In times when the in between seems filled with shards, traps and flawed ideas, Boundary Leaders play a crucial systems role by creating with their—our—bodies thin filaments of connections. In the physical body, fibroblasts do that. In the social body it falls to us. I would rather be a brain cell or retina, maybe a fast twitch muscle that have earned Roger Federer so many accolades.
Boundary leaders have friends who embarrass most of their friends. They talk to people—and even like people—most of their friends find impossible. These thin, odd, fragile filaments of relationship create the possibility for the large social body to hear itself. That’s not what I’d want my –our—role to be. But that’s what we—I—need to be.

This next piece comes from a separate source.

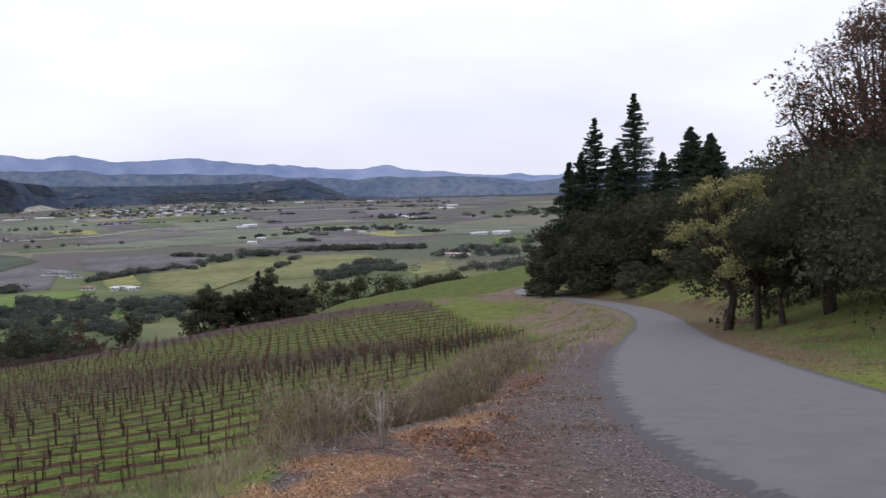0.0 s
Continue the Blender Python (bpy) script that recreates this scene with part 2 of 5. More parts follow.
# ---- mesh building ----
class Geo:
    """Collects vertices and faces of one mesh."""

    def __init__(self):
        self.v, self.f, self.n = [], [], 0

    def add(self, verts, faces):
        verts = np.asarray(verts, float).reshape(-1, 3)
        self.v.append(verts)
        self.f.append(np.asarray(faces, int) + self.n)
        self.n += len(verts)
        return self

    def tube(self, points, radii, sides=6, cap=True):
        p = np.asarray(points, float)
        radii = np.broadcast_to(np.asarray(radii, float), (len(p),))
        t = np.gradient(p, axis=0)
        t /= np.linalg.norm(t, axis=1)[:, None] + 1e-9
        ref = np.where(np.abs(t[:, 2:3]) > 0.9, [[1.0, 0, 0]], [[0, 0, 1.0]])
        a = np.cross(t, ref)
        a /= np.linalg.norm(a, axis=1)[:, None] + 1e-9
        b = np.cross(t, a)
        ang = np.linspace(0, 2 * np.pi, sides, endpoint=False)
        ring = p[:, None] + radii[:, None, None] * (np.cos(ang)[None, :, None] * a[:, None] + np.sin(ang)[None, :, None] * b[:, None])
        m = len(p)
        i, j = np.meshgrid(np.arange(m - 1), np.arange(sides), indexing="ij")
        q = np.stack([i * sides + j, i * sides + (j + 1) % sides, (i + 1) * sides + (j + 1) % sides, (i + 1) * sides + j], -1).reshape(-1, 4)
        verts, faces = ring.reshape(-1, 3), q
        if cap:
            verts = np.concatenate([verts, p[-1:] + t[-1:] * radii[-1] * 0.5])
            e = (m - 1) * sides
            k = np.arange(sides)
            faces = np.concatenate([q, np.stack([e + k, e + (k + 1) % sides, np.full(sides, m * sides), np.full(sides, m * sides)], -1)])
        return self.add(verts, faces)

    def cards(self, centres, sizes, upright=0.0, long=1.0, gen=None):
        """Loose leaf-like quads, turned at random."""
        gen = gen or rng
        c = np.asarray(centres, float)
        n = len(c)
        a = gen.normal(size=(n, 3))
        a[:, 2] += upright * np.sign(a[:, 2])
        a /= np.linalg.norm(a, axis=1)[:, None]
        b = np.cross(a, gen.normal(size=(n, 3)))
        b /= np.linalg.norm(b, axis=1)[:, None] + 1e-9
        s = np.broadcast_to(np.asarray(sizes, float), (n,))[:, None] * 0.5
        k = gen.uniform(0.6, 1.1, size=(n, 1))
        verts = np.stack([c - a * s * long, c + b * s * k + a * s * 0.4, c - b * s * 0.85 + a * s * long * k], 1).reshape(-1, 3)
        i = np.arange(n) * 3
        return self.add(verts, np.stack([i, i + 1, i + 2, i + 2], -1))

    def box(self, lo, hi):
        (x0, y0, z0), (x1, y1, z1) = lo, hi
        v = [(x0, y0, z0), (x1, y0, z0), (x1, y1, z0), (x0, y1, z0), (x0, y0, z1), (x1, y0, z1), (x1, y1, z1), (x0, y1, z1)]
        return self.add(v, [(3, 2, 1, 0), (4, 5, 6, 7), (0, 1, 5, 4), (1, 2, 6, 5), (2, 3, 7, 6), (3, 0, 4, 7)])

    def merge(self, other, matrix=None, offset=(0, 0, 0)):
        v, f = other.arrays()
        if matrix is not None:
            v = v @ np.asarray(matrix, float).T
        return self.add(v + np.asarray(offset, float), f)

    def arrays(self):
        return np.concatenate(self.v), np.concatenate(self.f)

    def mesh(self, name, material, flat=True):
        v, f = self.arrays()
        tri = f[:, 2] == f[:, 3]
        sizes = np.where(tri, 3, 4)
        keep = np.ones(f.shape, bool)
        keep[tri, 3] = False
        me = bpy.data.meshes.new(name)
        me.vertices.add(len(v))
        me.vertices.foreach_set("co", v.astype(np.float32).ravel())
        me.loops.add(int(sizes.sum()))
        me.loops.foreach_set("vertex_index", f[keep].astype(np.int32))
        me.polygons.add(len(f))
        me.polygons.foreach_set("loop_start", np.concatenate([[0], np.cumsum(sizes)[:-1]]).astype(np.int32))
        if not flat:
            me.polygons.foreach_set("use_smooth", np.ones(len(f), bool))
        me.update(calc_edges=True)
        me.materials.append(material)
        return me


def part(name, geo, material, parent, label="", flat=True):
    ob = new(name, geo if isinstance(geo, bpy.types.Mesh) else geo.mesh(name, material, flat))
    ob.parent = parent
    return tagged(ob, label)


def thing(name, label, category, group="", kind="", geo=None, material=None, at=None, flat=True):
    ob = new(name, geo.mesh(name, material, flat) if geo else None)
    if at is not None:
        ob.matrix_basis = at
    return tagged(ob, label, category, group, kind)


# ---- materials ----
def nodes_of(name):
    m = bpy.data.materials.new(name)
    m.use_nodes = True
    n, l = m.node_tree.nodes, m.node_tree.links
    return m, n, l, n["Principled BSDF"]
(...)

My day job is leading a group of people who live like this across the many boundaries in between faith, health, public health and and and and. We are Buddhist and Baptist, deeply enmeshed in the networks of undocumented and First Responders, left behind mountain people and those on the streets that are used to generations of isms. We are highly connected, but the opposite of powerful.
Yesterday morning Stephan and I spent 3 hours at the precinct in just this kind of difficult role with a retired military officer who had humbled himself to the role of handing out literature to people who didn’t want it. Stephan and I are pretty big deal executives, too; there because we cared so much about the opposite candidates from Alex. It was prickly and awkward, but when someone in a wheelchair showed up to vote, Alex helped them to the back door while I went and alerted the poll officers to open it up. If had fallen down, he would have helped me up, too. I can’t imagine agreeing on anything else.
We did leave exchanging business cards and tentatively agreed to set up a red/blue softball game. Might be in the Spring when the fevers have broken. I don’t really want to play. But probably should.